TASK BRIEF
Your task is to retype the lines from the opening of the material through the line that includes "of a camera". Do not copy the pictures.
_ _ _
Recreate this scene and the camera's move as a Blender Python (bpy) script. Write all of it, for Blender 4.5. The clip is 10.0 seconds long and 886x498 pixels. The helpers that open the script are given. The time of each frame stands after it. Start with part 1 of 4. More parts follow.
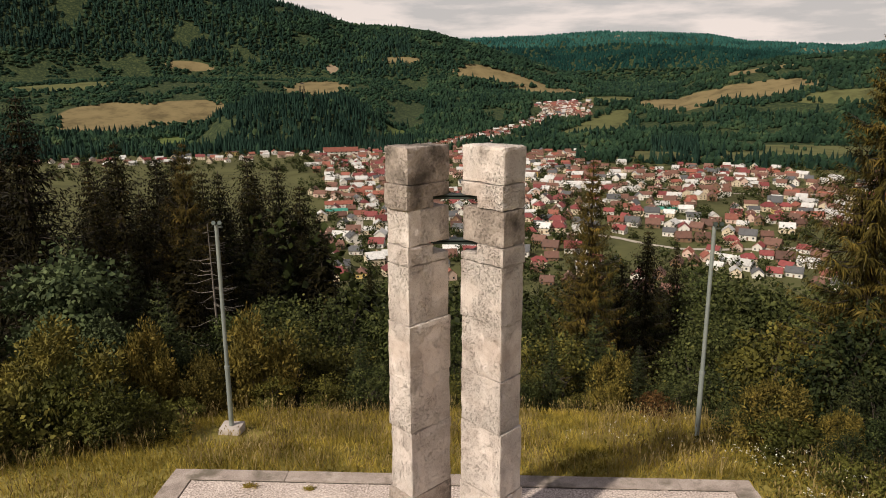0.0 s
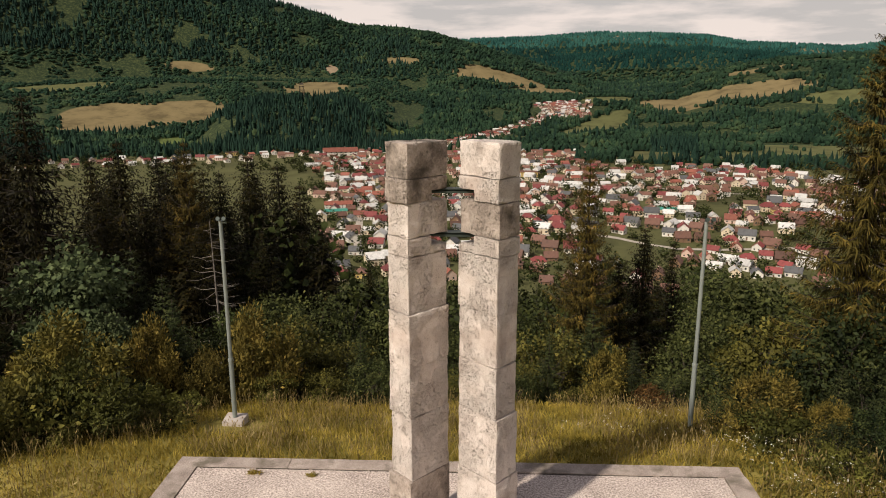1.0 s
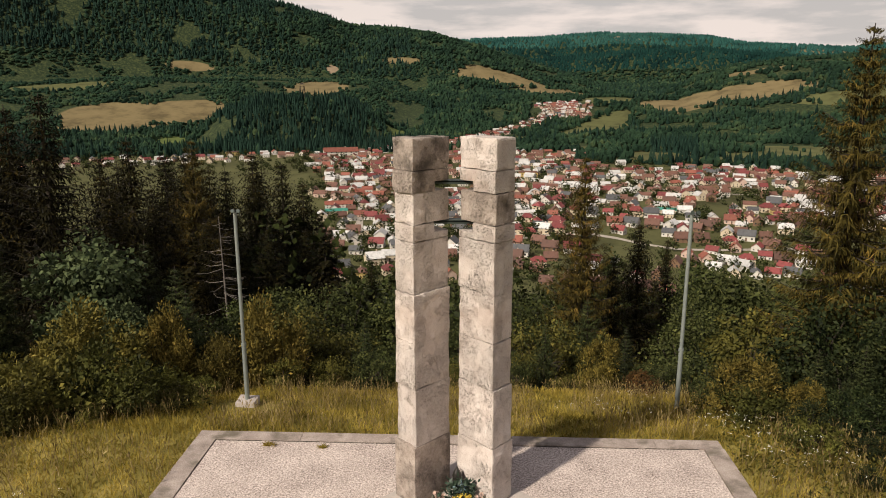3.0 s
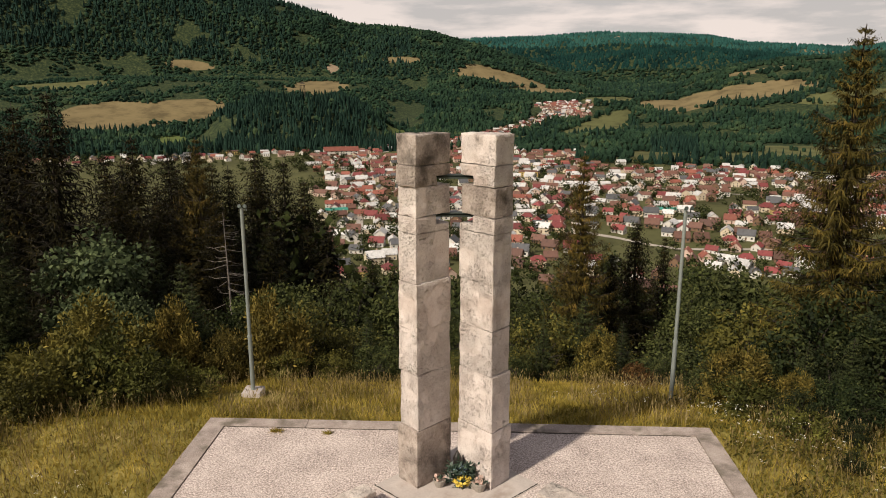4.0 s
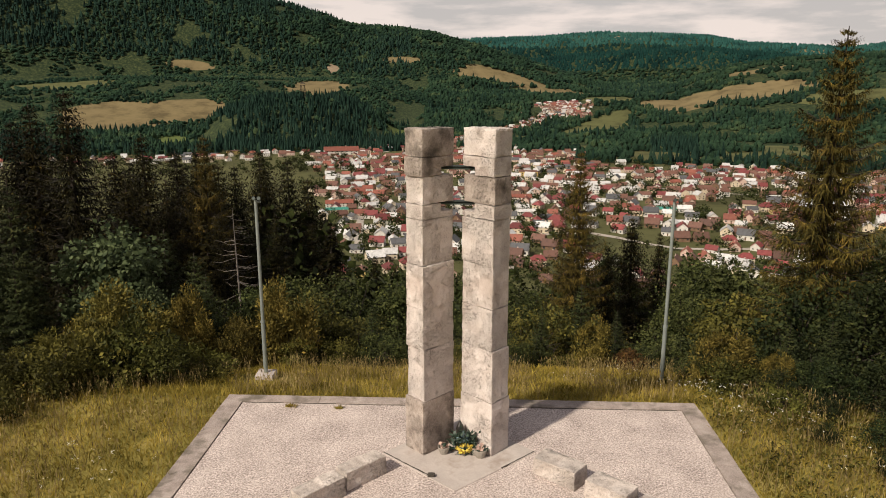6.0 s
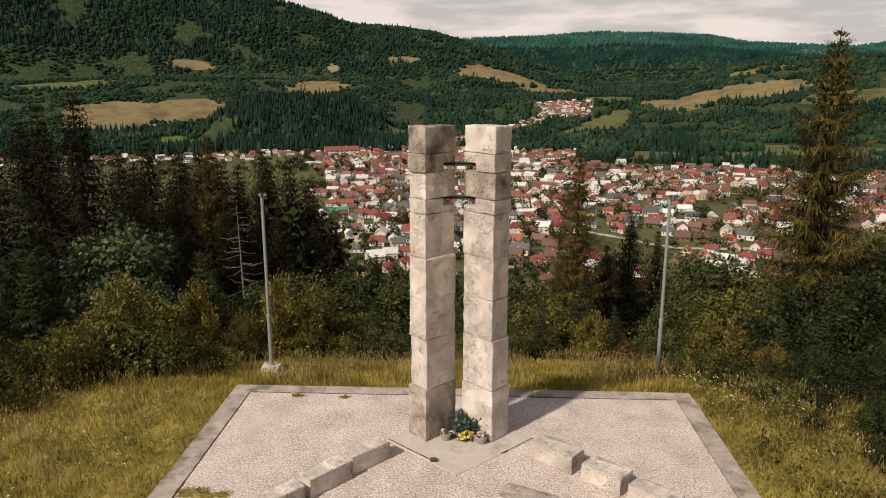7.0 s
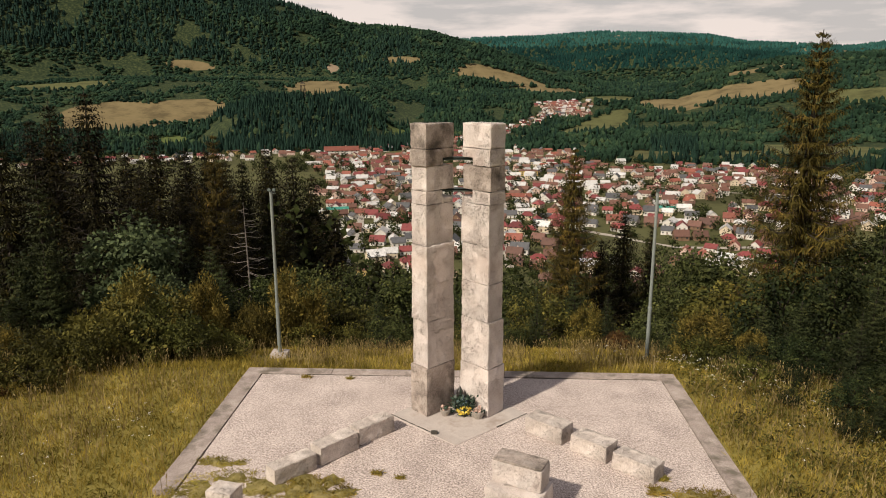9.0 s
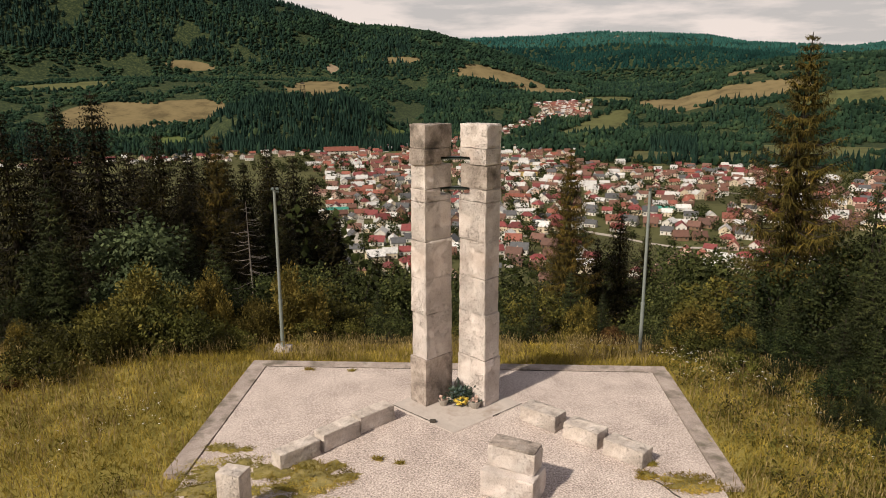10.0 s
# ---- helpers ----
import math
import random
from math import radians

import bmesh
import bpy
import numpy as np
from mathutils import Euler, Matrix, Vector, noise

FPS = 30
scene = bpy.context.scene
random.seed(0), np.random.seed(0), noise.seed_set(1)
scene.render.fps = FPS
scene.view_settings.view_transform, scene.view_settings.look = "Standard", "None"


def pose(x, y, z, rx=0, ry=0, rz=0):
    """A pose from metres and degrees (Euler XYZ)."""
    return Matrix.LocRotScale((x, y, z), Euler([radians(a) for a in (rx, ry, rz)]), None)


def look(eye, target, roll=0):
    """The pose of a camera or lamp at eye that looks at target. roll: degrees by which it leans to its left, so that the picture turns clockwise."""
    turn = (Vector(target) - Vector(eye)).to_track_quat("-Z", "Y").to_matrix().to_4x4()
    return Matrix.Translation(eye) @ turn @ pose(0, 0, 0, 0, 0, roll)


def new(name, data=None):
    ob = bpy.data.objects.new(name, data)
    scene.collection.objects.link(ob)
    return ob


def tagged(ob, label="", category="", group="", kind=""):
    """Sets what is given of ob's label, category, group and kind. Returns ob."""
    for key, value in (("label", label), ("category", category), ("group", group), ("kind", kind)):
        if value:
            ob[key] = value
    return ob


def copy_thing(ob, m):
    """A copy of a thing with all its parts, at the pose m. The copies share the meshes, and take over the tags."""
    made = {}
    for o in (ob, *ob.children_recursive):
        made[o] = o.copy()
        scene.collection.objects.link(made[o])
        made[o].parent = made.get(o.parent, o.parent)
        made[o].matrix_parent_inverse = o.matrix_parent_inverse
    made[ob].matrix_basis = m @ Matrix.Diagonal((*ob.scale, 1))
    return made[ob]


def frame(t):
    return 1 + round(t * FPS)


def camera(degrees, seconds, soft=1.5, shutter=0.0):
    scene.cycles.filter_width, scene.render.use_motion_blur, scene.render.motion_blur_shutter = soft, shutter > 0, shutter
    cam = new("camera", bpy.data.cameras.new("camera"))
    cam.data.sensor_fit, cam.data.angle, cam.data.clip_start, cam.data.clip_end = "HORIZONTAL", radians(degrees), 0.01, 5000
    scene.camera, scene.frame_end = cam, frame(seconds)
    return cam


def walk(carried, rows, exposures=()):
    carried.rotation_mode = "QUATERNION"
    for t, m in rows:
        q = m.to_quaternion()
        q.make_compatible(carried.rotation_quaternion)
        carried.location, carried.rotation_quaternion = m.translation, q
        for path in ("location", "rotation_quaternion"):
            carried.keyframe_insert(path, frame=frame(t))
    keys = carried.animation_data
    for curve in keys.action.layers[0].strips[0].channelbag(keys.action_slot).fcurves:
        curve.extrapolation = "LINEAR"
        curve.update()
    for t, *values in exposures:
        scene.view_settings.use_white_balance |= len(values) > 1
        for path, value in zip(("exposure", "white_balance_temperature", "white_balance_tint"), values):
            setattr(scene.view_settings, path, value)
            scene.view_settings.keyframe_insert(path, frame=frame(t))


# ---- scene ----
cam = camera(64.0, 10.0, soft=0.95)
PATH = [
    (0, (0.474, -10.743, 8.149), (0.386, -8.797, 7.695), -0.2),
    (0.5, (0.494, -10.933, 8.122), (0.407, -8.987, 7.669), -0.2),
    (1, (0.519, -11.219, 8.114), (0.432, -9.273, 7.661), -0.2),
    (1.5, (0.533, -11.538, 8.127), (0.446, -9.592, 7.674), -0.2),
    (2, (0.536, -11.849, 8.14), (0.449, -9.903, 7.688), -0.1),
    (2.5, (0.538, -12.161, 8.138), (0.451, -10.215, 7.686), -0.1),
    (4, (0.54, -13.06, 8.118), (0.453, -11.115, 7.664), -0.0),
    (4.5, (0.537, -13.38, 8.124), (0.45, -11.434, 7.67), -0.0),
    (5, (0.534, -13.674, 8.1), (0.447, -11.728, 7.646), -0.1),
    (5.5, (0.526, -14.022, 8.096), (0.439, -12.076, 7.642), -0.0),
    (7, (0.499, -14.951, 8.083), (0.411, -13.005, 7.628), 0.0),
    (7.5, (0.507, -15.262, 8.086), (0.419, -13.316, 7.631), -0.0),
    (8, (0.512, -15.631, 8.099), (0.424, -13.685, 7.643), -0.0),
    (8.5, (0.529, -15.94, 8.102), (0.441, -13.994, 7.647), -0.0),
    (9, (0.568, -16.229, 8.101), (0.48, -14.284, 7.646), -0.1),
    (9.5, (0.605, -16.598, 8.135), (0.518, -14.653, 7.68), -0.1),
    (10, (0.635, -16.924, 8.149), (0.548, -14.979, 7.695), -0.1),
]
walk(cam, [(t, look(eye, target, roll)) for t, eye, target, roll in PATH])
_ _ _
ANSWER FOR THIS EXERCISE
Recreate this scene and the camera's move as a Blender Python (bpy) script. Write all of it, for Blender 4.5. The clip is 10.0 seconds long and 886x498 pixels. The helpers that open the script are given. The time of each frame stands after it. Start with part 1 of 4. More parts follow.
0.0 s
1.0 s
3.0 s
4.0 s
6.0 s
7.0 s
9.0 s
10.0 s
# ---- helpers ----
import math
import random
from math import radians

import bmesh
import bpy
import numpy as np
from mathutils import Euler, Matrix, Vector, noise

FPS = 30
scene = bpy.context.scene
random.seed(0), np.random.seed(0), noise.seed_set(1)
scene.render.fps = FPS
scene.view_settings.view_transform, scene.view_settings.look = "Standard", "None"


def pose(x, y, z, rx=0, ry=0, rz=0):
    """A pose from metres and degrees (Euler XYZ)."""
    return Matrix.LocRotScale((x, y, z), Euler([radians(a) for a in (rx, ry, rz)]), None)


def look(eye, target, roll=0):
    """The pose of a camera or lamp at eye that looks at target. roll: degrees by which it leans to its left, so that the picture turns clockwise."""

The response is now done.